— Short problem —
Nothing should be output except the lines from the one containing "import bmesh" through the one containing "carried.location, carried.rotation_quaternion = m.translation, q", both ends included, each repeated exactly.

==== Recorded data ====

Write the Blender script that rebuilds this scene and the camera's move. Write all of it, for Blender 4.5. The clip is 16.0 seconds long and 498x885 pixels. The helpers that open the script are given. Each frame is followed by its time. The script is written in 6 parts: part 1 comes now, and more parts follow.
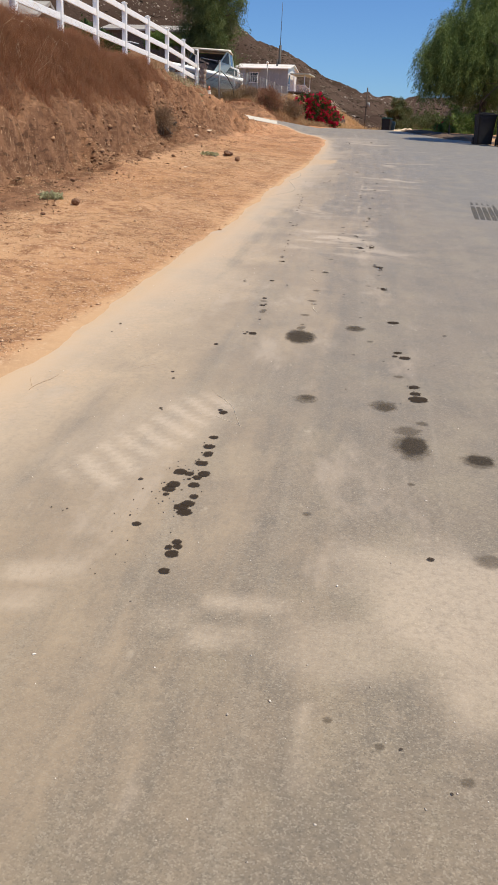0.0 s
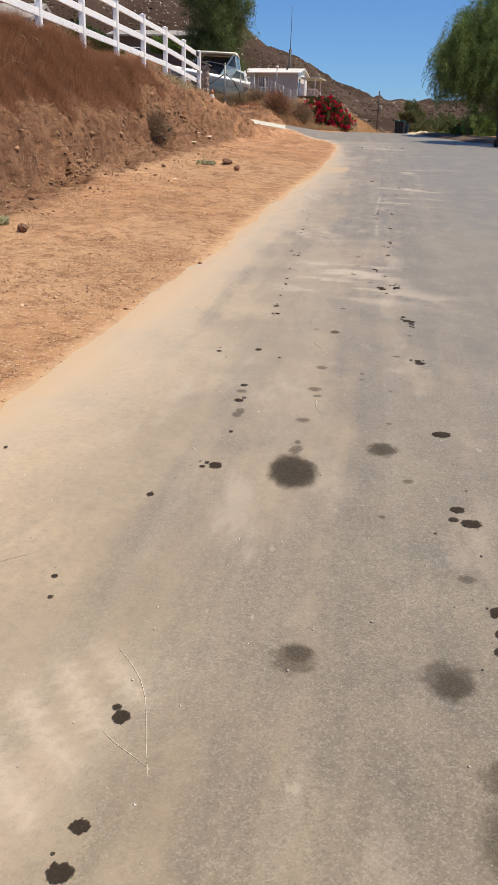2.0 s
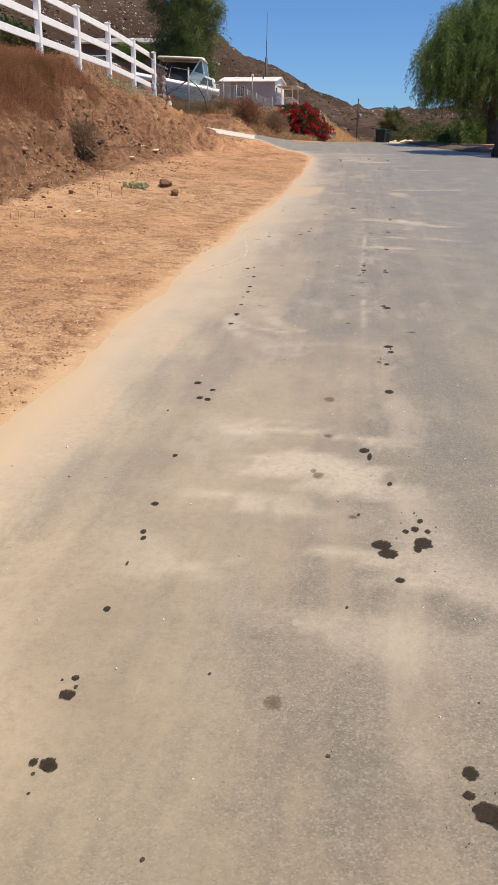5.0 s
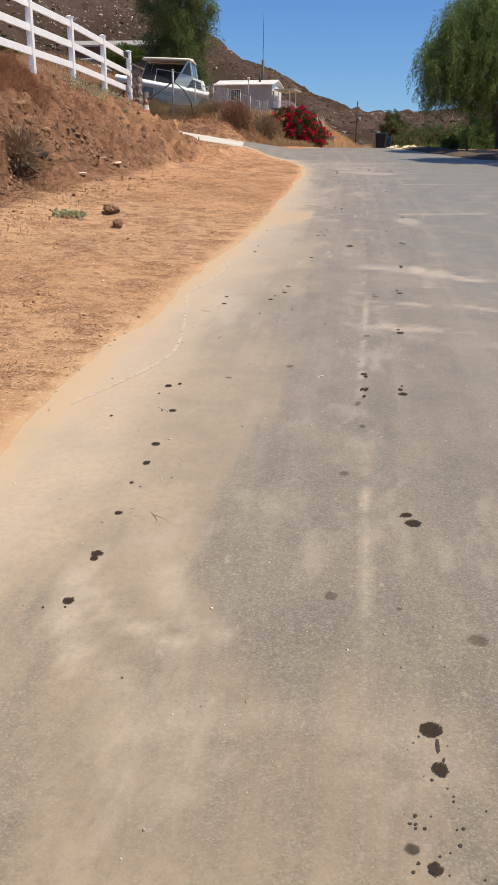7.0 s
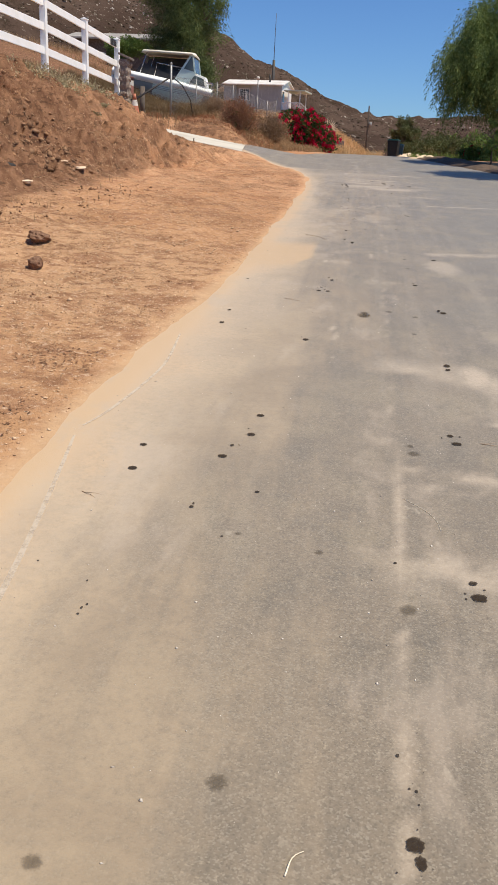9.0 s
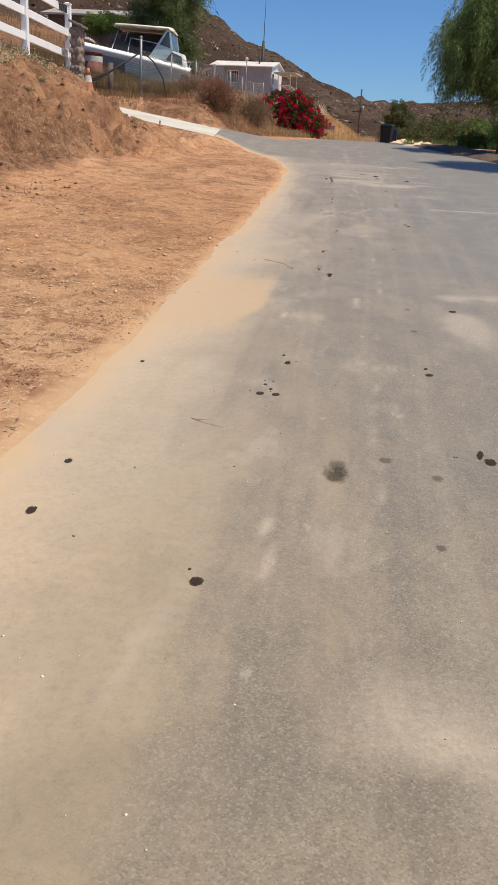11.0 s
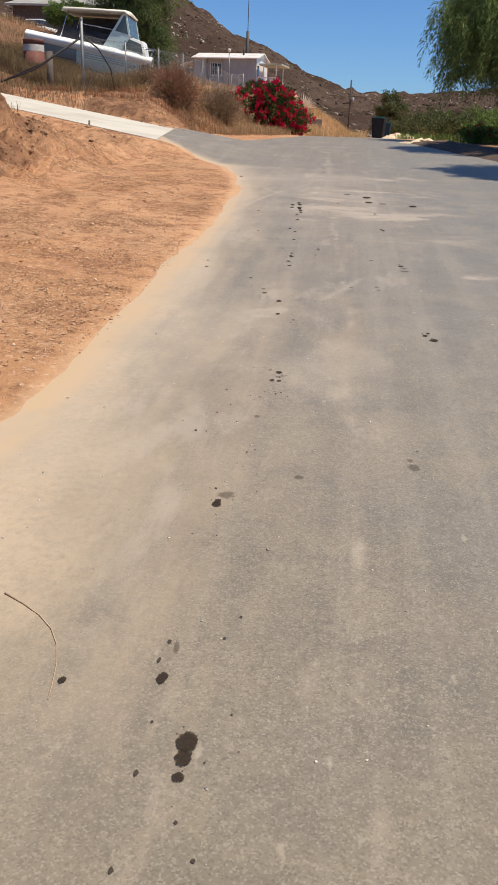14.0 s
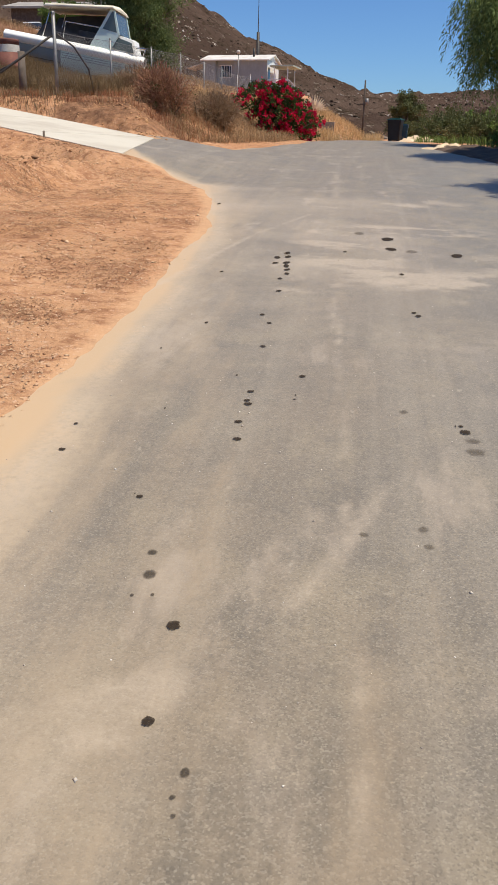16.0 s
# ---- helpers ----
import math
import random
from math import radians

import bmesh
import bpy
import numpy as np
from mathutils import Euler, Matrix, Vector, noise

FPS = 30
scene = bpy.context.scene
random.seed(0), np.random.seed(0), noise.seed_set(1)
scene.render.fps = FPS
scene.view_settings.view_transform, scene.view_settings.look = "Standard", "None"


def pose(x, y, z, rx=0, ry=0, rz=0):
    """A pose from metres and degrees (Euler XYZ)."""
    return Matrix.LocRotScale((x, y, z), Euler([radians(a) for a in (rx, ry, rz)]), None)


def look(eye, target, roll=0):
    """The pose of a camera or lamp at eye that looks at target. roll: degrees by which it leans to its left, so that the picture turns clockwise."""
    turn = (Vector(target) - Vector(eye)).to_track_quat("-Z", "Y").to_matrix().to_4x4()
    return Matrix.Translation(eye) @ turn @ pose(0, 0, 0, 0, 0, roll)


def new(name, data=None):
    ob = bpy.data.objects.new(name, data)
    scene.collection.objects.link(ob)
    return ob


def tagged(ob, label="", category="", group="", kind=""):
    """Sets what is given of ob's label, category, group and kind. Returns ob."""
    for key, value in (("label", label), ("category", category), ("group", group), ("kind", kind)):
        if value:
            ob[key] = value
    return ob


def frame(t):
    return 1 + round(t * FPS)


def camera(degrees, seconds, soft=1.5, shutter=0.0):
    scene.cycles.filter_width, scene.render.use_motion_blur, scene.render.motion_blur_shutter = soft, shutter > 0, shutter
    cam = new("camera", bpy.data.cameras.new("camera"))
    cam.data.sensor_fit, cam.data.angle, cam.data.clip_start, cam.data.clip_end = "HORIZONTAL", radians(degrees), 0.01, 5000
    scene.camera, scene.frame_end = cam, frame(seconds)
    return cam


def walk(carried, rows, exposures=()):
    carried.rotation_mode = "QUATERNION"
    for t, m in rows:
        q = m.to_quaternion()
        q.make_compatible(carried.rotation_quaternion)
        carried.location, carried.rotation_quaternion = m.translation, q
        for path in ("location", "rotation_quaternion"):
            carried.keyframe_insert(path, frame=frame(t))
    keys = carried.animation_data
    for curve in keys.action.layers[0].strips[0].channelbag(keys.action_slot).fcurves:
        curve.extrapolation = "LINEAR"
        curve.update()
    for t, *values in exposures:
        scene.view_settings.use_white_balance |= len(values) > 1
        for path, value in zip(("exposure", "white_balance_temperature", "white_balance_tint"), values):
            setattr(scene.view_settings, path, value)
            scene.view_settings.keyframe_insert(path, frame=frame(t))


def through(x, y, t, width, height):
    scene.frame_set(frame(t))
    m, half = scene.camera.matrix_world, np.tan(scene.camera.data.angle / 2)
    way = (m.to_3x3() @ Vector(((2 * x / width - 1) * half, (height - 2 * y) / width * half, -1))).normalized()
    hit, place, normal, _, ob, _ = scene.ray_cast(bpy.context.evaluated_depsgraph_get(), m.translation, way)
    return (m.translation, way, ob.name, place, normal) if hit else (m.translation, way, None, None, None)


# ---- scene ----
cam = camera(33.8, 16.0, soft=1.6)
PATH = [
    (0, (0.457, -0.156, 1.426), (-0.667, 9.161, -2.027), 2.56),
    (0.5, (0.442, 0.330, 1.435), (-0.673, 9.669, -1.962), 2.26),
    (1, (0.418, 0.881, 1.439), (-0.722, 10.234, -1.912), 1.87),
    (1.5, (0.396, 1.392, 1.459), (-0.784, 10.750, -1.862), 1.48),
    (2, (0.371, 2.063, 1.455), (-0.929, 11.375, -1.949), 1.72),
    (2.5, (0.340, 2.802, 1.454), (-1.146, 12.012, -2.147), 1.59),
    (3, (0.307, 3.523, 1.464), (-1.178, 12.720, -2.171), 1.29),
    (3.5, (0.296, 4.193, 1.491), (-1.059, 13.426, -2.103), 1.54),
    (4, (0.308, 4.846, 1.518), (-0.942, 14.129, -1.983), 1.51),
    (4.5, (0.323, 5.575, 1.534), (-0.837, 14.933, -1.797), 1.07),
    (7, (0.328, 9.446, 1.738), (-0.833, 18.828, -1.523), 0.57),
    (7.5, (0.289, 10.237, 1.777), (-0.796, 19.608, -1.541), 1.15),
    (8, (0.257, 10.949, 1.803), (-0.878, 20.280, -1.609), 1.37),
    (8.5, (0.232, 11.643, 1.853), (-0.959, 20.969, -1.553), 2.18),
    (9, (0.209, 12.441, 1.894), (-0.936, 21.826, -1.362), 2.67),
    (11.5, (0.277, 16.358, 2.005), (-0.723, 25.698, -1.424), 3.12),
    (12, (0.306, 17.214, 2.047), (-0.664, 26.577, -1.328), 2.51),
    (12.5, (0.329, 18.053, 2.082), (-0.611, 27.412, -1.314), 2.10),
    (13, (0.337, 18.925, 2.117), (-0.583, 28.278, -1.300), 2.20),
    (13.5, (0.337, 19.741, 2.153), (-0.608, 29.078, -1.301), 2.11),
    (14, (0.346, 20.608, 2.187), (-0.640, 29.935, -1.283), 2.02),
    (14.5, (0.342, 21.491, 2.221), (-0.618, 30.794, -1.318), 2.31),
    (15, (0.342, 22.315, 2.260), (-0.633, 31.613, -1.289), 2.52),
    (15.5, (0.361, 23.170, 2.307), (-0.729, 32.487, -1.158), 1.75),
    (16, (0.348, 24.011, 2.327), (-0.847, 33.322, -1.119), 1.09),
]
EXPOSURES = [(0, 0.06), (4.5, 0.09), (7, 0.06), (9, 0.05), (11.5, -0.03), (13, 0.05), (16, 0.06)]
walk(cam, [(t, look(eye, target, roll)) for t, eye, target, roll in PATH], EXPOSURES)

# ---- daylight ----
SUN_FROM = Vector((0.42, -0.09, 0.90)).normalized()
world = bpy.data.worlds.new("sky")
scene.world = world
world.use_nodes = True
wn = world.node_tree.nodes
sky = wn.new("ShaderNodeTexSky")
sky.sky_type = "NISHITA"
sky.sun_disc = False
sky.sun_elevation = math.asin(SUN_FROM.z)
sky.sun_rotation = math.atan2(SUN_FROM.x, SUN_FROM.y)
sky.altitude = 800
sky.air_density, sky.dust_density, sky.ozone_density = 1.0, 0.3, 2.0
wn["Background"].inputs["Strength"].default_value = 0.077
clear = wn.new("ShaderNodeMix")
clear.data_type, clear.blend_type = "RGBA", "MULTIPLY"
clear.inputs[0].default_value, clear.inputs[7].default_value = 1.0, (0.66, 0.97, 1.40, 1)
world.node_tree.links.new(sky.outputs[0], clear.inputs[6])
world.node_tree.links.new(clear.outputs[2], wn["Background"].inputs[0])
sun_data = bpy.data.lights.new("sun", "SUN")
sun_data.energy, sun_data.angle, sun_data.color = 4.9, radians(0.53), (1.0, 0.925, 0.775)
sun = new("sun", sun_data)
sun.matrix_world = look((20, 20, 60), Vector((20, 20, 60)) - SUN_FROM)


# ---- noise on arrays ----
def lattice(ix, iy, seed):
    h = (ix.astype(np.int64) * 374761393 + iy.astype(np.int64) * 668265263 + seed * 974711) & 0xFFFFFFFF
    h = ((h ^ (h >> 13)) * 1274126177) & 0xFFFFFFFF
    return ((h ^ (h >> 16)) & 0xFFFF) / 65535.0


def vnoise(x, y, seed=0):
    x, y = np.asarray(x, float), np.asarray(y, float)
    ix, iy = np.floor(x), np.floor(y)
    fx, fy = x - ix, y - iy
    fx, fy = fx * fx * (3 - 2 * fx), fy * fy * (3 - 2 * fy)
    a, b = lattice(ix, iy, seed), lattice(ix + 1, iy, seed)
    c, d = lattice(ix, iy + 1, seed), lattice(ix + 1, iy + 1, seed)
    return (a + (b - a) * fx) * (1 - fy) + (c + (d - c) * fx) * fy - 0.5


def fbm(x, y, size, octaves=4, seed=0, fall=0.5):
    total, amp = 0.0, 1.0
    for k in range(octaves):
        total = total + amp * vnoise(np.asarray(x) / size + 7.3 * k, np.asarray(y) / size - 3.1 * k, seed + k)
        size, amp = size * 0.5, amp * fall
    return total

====

— Result of this task —
import bmesh
import bpy
import numpy as np
from mathutils import Euler, Matrix, Vector, noise

FPS = 30
scene = bpy.context.scene
random.seed(0), np.random.seed(0), noise.seed_set(1)
scene.render.fps = FPS
scene.view_settings.view_transform, scene.view_settings.look = "Standard", "None"


def pose(x, y, z, rx=0, ry=0, rz=0):
    """A pose from metres and degrees (Euler XYZ)."""
    return Matrix.LocRotScale((x, y, z), Euler([radians(a) for a in (rx, ry, rz)]), None)


def look(eye, target, roll=0):
    """The pose of a camera or lamp at eye that looks at target. roll: degrees by which it leans to its left, so that the picture turns clockwise."""
    turn = (Vector(target) - Vector(eye)).to_track_quat("-Z", "Y").to_matrix().to_4x4()
    return Matrix.Translation(eye) @ turn @ pose(0, 0, 0, 0, 0, roll)


def new(name, data=None):
    ob = bpy.data.objects.new(name, data)
    scene.collection.objects.link(ob)
    return ob


def tagged(ob, label="", category="", group="", kind=""):
    """Sets what is given of ob's label, category, group and kind. Returns ob."""
    for key, value in (("label", label), ("category", category), ("group", group), ("kind", kind)):
        if value:
            ob[key] = value
    return ob


def frame(t):
    return 1 + round(t * FPS)


def camera(degrees, seconds, soft=1.5, shutter=0.0):
    scene.cycles.filter_width, scene.render.use_motion_blur, scene.render.motion_blur_shutter = soft, shutter > 0, shutter
    cam = new("camera", bpy.data.cameras.new("camera"))
    cam.data.sensor_fit, cam.data.angle, cam.data.clip_start, cam.data.clip_end = "HORIZONTAL", radians(degrees), 0.01, 5000
    scene.camera, scene.frame_end = cam, frame(seconds)
    return cam


def walk(carried, rows, exposures=()):
    carried.rotation_mode = "QUATERNION"
    for t, m in rows:
        q = m.to_quaternion()
        q.make_compatible(carried.rotation_quaternion)
        carried.location, carried.rotation_quaternion = m.translation, q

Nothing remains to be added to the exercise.